Pemerintah harus bijak soal wacana obral remisi buat koruptor
Jimly menilai wajar desakan soal pembatalan pengetatan pemberian remisi bagi terpidana kejahatan khusus.
Mantan Ketua Mahkamah Konstitusi, Jimly Asshiddiqie, meminta Menteri Hukum dan Hak Asasi Manusia, Yasonna Hamonangan Laoly, bijak memutuskan soal wacana revisi Peraturan Pemerintah Nomor 99 tahun 2012 soal pengetatan pemberian remisi bagi terpidana korupsi, narkoba, dan terorisme.
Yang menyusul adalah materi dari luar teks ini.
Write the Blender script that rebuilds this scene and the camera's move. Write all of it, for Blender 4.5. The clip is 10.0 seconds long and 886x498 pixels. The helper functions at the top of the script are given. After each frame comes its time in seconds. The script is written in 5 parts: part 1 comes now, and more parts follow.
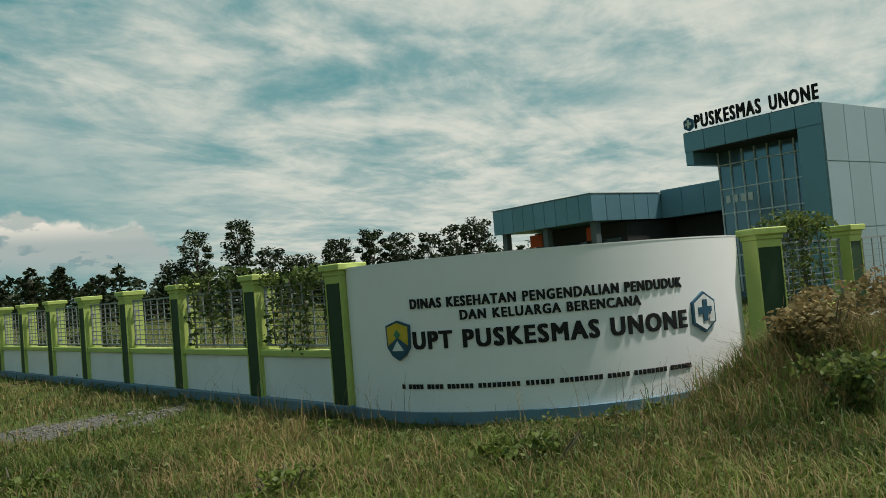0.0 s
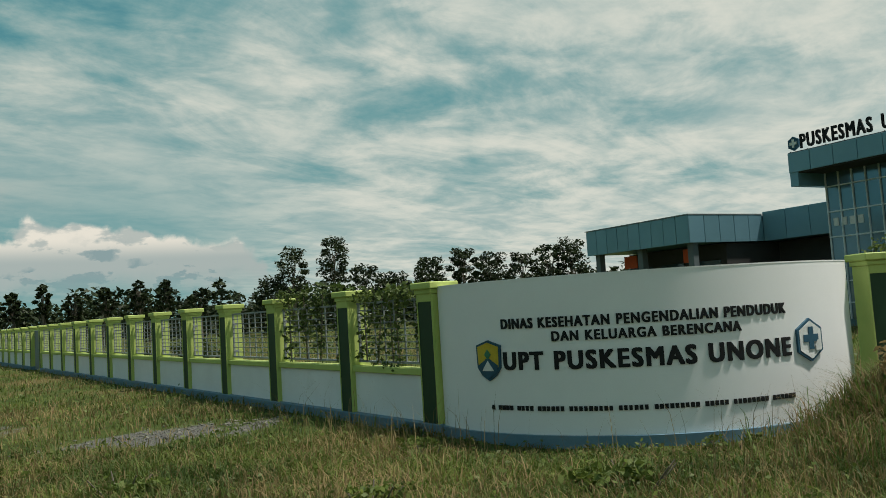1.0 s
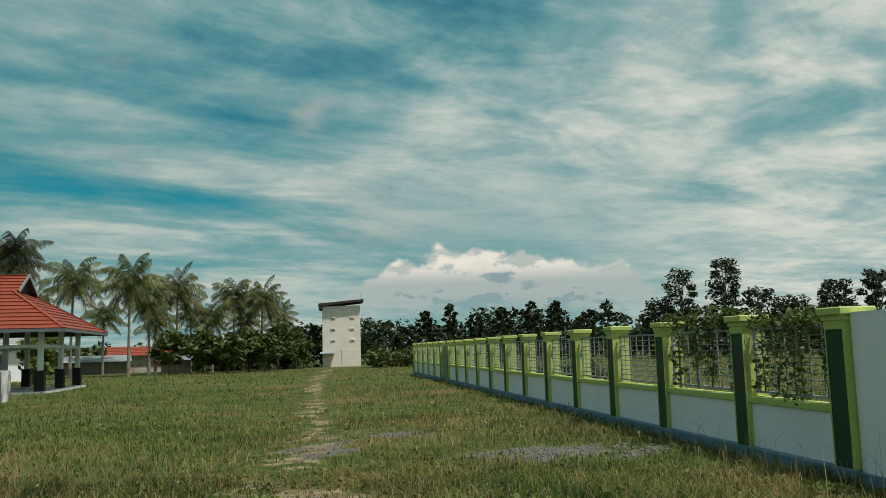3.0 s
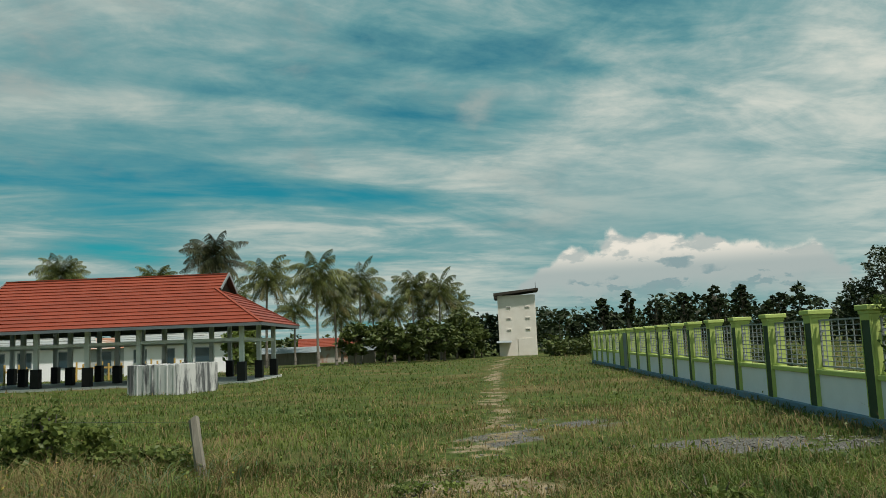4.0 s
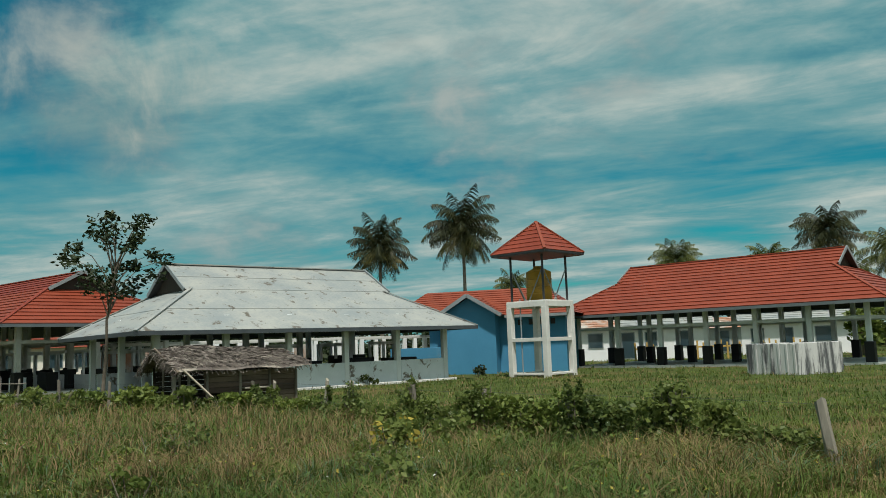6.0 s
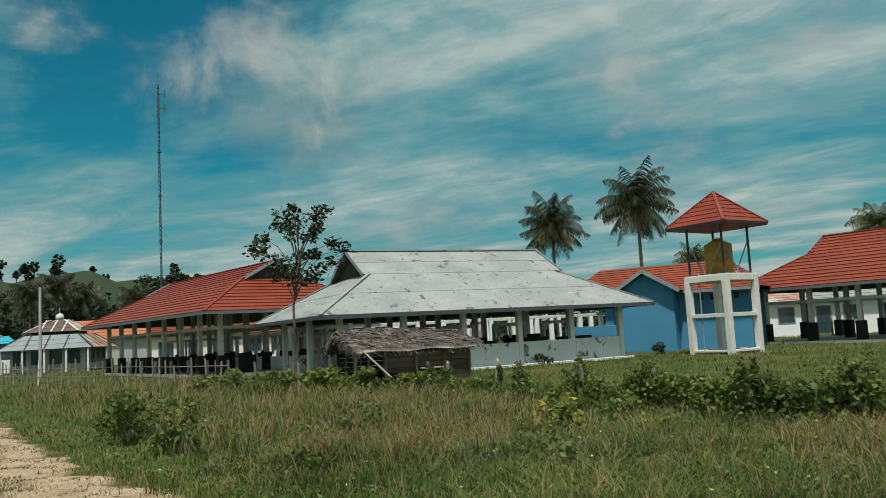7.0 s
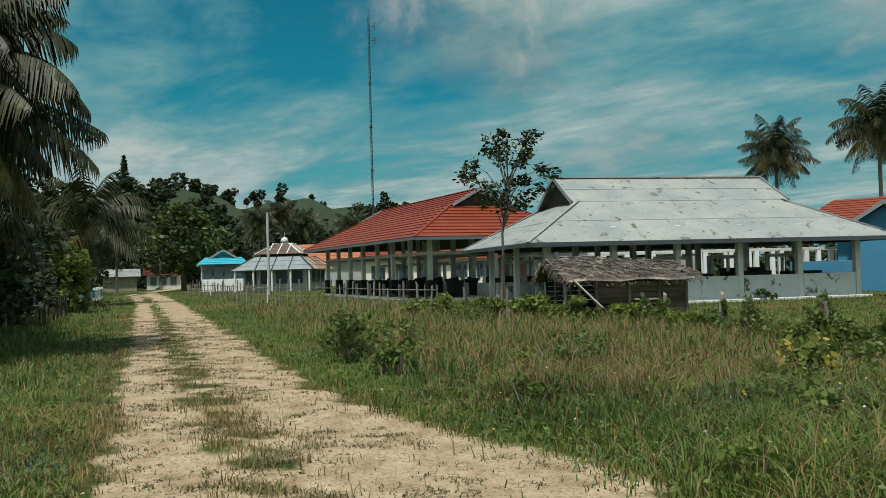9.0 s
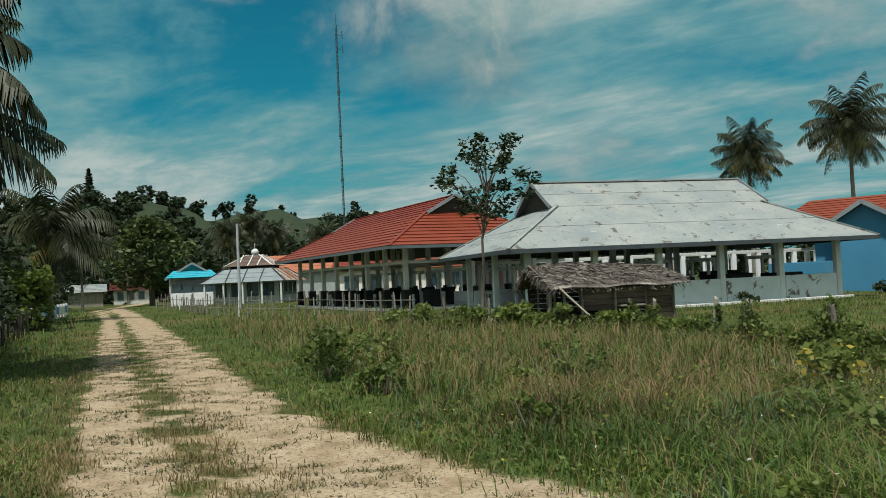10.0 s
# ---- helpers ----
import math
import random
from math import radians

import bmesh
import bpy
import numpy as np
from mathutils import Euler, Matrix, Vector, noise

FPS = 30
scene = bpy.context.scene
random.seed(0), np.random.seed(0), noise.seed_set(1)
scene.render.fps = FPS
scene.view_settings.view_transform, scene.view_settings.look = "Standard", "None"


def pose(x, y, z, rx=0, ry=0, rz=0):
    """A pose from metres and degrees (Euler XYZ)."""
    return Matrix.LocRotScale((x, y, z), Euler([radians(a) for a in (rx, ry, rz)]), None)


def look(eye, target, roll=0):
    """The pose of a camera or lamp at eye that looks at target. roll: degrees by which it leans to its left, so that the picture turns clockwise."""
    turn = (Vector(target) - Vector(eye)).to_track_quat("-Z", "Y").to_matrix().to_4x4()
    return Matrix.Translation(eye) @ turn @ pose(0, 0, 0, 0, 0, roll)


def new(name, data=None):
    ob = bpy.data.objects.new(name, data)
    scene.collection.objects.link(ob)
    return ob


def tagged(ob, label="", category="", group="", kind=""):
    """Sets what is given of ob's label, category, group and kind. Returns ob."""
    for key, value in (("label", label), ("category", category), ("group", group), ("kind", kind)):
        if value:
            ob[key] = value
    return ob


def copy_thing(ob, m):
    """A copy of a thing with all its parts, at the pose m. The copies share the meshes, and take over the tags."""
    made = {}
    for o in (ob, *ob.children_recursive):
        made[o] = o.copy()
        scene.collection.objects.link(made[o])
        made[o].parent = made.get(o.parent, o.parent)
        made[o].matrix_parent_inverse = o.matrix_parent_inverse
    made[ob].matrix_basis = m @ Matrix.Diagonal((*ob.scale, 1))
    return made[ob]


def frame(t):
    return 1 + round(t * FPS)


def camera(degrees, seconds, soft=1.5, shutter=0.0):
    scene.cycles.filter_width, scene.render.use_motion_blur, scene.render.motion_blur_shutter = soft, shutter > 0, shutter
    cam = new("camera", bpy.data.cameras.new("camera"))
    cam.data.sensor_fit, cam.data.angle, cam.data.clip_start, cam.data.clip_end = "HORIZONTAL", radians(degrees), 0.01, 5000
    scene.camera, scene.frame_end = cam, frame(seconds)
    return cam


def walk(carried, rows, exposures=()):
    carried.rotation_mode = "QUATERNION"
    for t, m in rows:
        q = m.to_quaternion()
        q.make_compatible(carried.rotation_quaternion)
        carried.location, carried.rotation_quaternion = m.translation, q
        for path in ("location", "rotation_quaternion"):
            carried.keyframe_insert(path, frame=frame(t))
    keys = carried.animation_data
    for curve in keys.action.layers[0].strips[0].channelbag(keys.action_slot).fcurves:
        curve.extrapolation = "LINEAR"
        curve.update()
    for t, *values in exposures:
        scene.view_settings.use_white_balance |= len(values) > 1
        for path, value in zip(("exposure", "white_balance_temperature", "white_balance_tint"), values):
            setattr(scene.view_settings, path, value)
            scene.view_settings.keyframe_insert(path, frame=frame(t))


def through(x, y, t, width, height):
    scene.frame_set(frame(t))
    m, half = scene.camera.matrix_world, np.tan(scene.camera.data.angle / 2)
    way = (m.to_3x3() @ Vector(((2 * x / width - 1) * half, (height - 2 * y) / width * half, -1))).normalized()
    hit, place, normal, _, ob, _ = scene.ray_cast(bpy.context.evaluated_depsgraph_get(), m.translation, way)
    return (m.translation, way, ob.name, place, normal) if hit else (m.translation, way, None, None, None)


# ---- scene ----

Tetapi, dia tidak memungkiri mesti ada terobosan dalam hukum di Indonesia lantaran jumlah dan kapasitas penjara di seluruh wilayah dengan para terpidana sudah tidak sebanding.
"Intinya sebaiknya kita menyelesaikan masalah bangsa dan negara seminimal mungkin dengan pendekatan hukum lebih baik, dan pendekatan hukum pun kita harus menggunakan hukum pidana sebagai medium terakhir sebab sekarang penjara kita sudah penuh di mana-mana," kata Jimly kepada awak media di Gedung KPK, Jakarta, Jumat (13/3).
Jimly menilai wajar desakan soal pembatalan pengetatan pemberian remisi bagi terpidana kejahatan khusus. Sebab menurut dia hal itu adalah hak bagi para kriminal. Tetapi dia juga memahami desakan masyarakat menuntut supaya para terpidana kejahatan khusus dihukum seberat mungkin tanpa toleransi.
"Ini harapan publik demikian. Ini kan juga tidak rasional. Bagaimana kita jangan terlalu berlebihan. Kalau mekanisme orang masuk penjara tidak ada hak lagi itu repot juga. Hanya memang remisi jangan terlalu royal diberikan, tapi proporsional. Apalagi jangan memberikan dengan motif-motif tertentu yang bersifat diskriminatif," ujar Jimly.